→ **The problem**
Copy out each line of the material in which the word "given" appears.

___ Dataset content

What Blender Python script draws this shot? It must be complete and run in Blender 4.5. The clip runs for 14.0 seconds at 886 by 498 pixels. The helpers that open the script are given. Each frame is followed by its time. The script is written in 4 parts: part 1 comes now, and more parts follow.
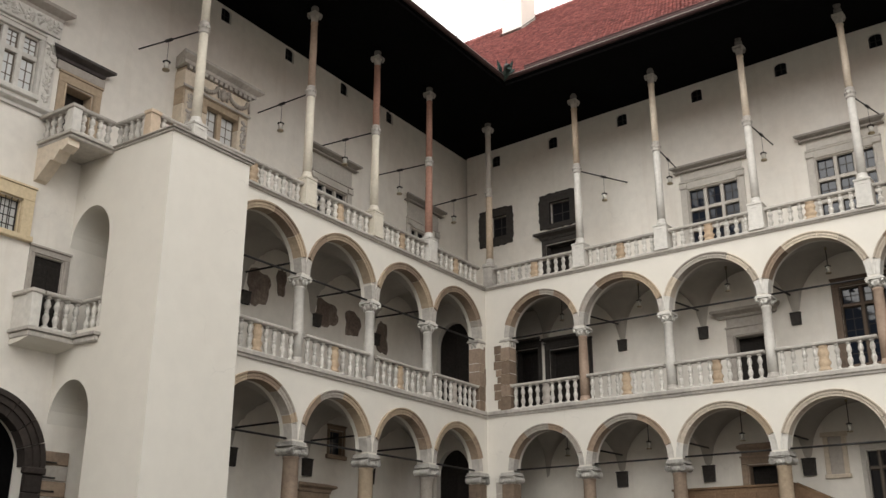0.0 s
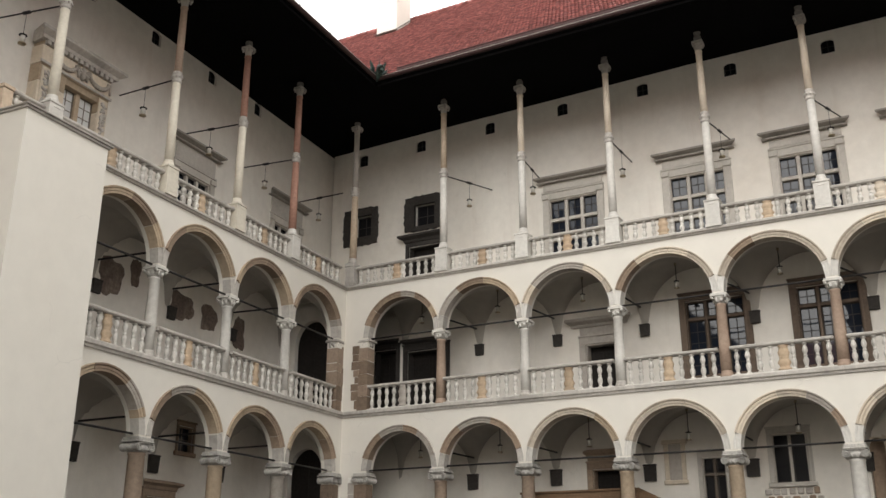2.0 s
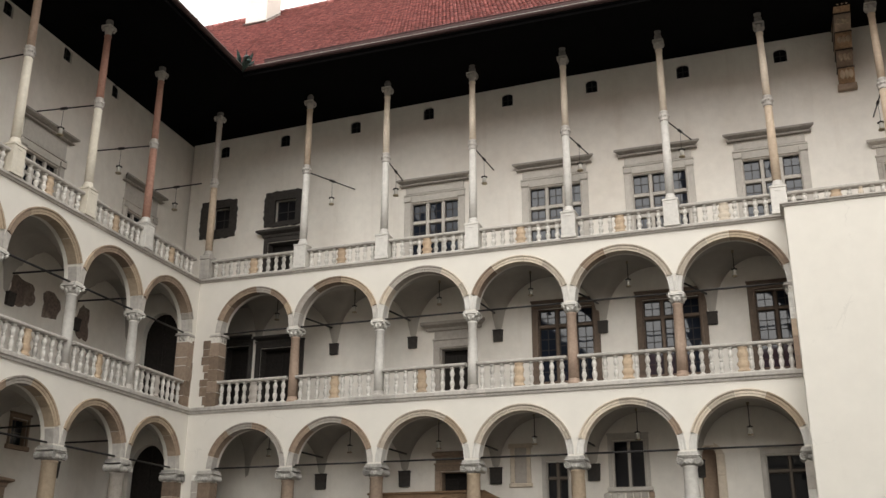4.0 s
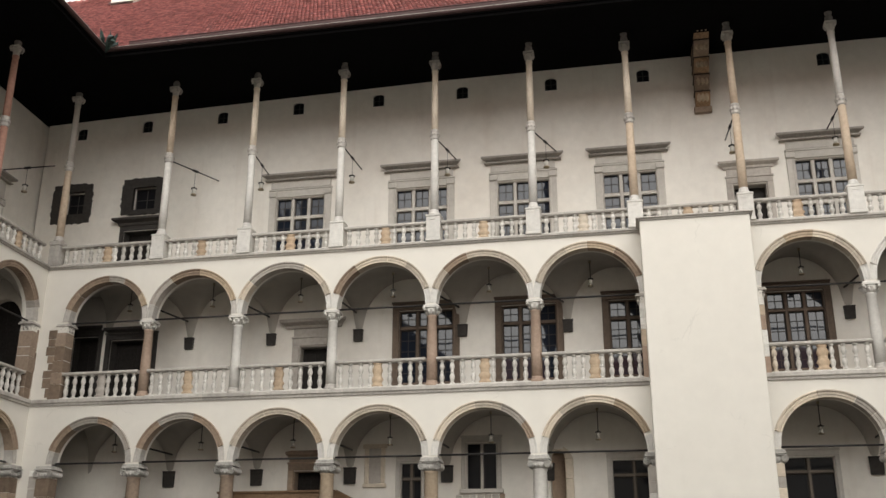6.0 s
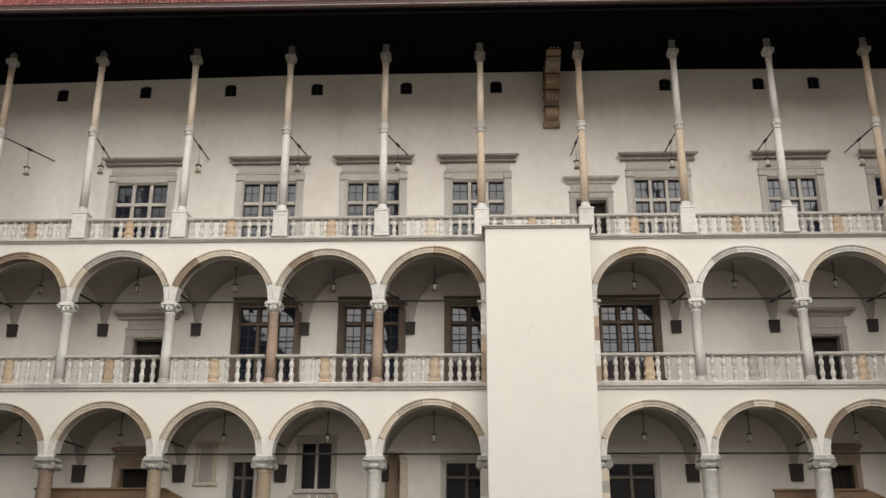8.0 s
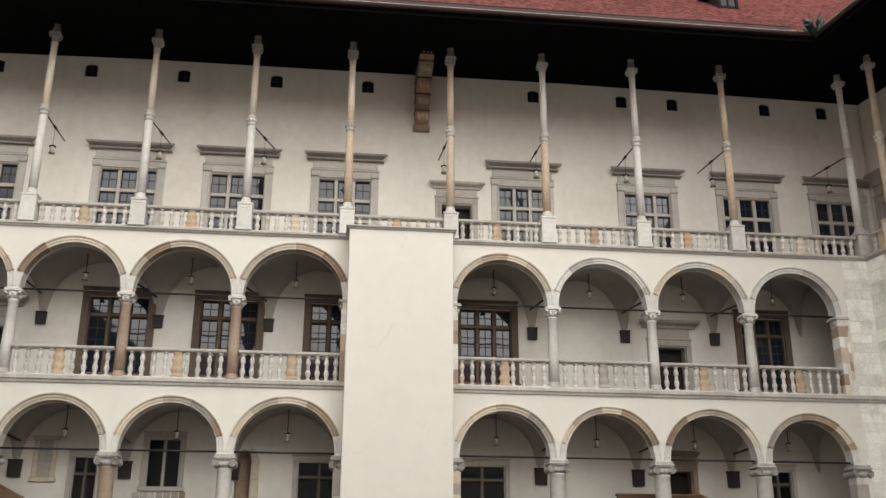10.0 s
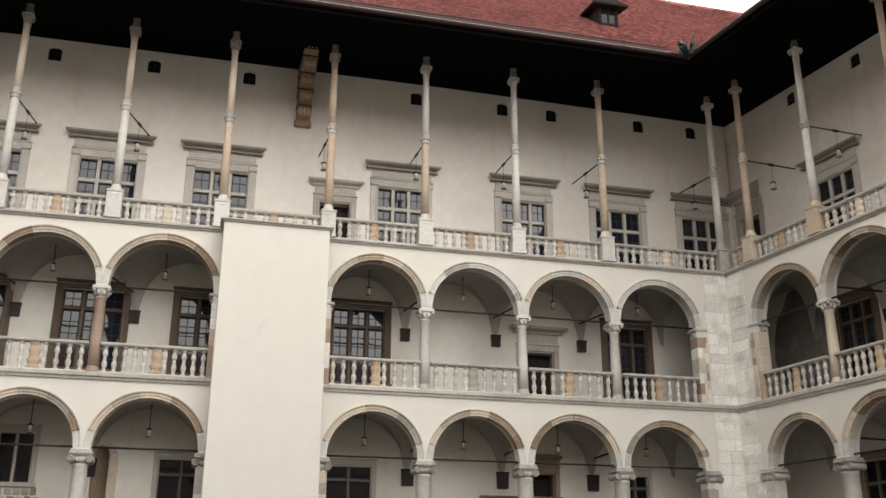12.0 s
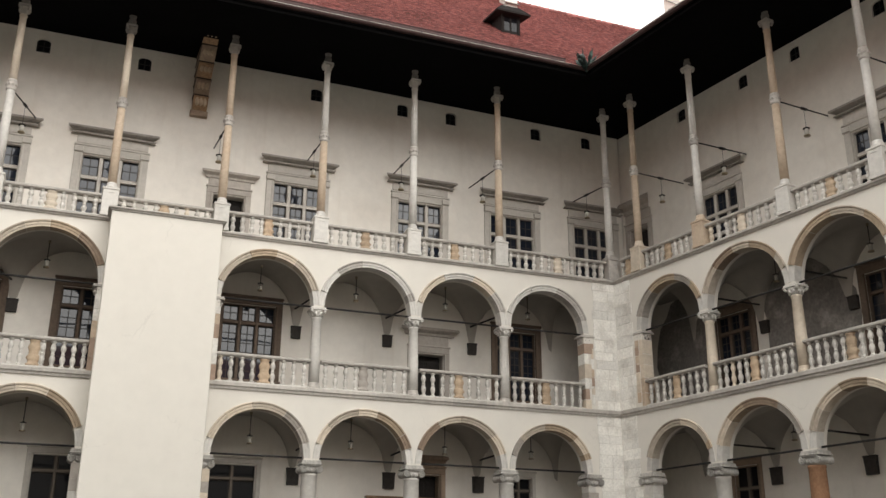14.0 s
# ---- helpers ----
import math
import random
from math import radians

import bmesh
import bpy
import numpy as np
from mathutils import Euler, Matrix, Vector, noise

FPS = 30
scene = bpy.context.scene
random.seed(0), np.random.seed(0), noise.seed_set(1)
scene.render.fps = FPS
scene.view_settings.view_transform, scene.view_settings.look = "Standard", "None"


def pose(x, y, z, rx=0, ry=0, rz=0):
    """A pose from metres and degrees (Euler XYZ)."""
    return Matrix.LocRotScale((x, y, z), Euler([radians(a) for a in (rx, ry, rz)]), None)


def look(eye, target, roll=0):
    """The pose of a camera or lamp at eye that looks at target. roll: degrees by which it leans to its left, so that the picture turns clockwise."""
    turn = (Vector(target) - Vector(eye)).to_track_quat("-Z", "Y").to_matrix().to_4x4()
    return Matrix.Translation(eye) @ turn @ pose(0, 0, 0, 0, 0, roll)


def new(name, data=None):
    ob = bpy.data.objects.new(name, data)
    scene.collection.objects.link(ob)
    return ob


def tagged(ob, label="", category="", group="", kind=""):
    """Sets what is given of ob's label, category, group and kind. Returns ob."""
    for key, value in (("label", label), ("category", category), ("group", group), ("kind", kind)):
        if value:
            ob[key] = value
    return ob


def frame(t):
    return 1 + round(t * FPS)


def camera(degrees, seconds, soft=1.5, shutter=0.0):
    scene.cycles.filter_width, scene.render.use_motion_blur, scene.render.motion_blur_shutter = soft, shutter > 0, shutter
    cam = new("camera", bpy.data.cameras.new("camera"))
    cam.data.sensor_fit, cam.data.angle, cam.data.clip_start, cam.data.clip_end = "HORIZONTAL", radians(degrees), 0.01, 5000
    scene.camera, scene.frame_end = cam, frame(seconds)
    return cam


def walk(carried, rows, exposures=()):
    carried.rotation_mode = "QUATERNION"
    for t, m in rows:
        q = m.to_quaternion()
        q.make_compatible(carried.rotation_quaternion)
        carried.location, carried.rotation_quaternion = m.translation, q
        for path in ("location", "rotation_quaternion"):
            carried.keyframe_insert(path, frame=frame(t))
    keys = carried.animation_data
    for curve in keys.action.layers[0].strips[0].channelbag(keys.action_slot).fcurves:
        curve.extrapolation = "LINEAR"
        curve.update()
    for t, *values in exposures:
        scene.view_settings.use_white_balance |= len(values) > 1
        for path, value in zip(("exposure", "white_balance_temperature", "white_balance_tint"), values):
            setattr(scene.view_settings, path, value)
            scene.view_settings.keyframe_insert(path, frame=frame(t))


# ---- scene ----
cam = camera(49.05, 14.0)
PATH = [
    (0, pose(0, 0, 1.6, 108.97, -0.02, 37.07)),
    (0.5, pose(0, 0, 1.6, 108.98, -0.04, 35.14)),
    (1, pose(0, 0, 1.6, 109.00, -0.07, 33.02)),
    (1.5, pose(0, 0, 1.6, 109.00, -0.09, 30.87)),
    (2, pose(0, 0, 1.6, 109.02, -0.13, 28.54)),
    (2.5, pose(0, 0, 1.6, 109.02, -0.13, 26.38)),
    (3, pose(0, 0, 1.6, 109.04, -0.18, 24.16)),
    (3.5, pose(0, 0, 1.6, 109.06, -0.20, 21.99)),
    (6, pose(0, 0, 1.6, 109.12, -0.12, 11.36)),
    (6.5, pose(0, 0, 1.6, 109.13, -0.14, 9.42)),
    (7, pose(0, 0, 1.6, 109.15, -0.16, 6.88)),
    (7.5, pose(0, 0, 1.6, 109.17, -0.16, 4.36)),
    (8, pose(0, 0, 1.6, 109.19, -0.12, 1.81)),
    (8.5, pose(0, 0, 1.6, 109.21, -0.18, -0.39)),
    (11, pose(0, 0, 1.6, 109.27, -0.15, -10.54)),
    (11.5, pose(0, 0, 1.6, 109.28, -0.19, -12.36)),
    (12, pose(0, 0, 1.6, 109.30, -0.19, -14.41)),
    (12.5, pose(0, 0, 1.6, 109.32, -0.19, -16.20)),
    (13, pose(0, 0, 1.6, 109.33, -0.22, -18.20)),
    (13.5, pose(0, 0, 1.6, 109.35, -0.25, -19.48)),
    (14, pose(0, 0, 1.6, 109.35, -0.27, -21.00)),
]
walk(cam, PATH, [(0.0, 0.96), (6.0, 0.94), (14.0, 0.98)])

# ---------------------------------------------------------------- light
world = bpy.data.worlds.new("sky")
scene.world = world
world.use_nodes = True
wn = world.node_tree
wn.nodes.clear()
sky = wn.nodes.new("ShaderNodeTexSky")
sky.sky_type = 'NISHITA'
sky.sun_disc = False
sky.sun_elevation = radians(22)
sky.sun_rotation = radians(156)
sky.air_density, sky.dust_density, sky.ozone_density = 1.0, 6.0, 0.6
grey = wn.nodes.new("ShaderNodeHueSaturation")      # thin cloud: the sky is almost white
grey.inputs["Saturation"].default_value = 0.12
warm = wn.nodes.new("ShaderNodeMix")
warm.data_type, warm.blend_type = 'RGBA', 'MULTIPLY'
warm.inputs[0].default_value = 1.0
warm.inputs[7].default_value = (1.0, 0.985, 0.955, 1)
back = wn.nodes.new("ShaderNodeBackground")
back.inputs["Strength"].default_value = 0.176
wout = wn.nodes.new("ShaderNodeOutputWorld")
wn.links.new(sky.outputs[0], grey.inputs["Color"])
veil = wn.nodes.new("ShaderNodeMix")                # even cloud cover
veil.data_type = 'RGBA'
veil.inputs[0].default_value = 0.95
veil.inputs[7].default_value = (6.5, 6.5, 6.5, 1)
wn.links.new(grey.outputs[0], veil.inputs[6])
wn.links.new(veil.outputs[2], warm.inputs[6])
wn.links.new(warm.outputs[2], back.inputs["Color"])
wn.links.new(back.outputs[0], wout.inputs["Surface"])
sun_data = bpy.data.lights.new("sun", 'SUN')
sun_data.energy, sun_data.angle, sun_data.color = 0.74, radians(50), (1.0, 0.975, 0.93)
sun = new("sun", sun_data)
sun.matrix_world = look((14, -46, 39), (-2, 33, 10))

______

→ **Result below**
What Blender Python script draws this shot? It must be complete and run in Blender 4.5. The clip runs for 14.0 seconds at 886 by 498 pixels. The helpers that open the script are given. Each frame is followed by its time. The script is written in 4 parts: part 1 comes now, and more parts follow.
    """Sets what is given of ob's label, category, group and kind. Returns ob."""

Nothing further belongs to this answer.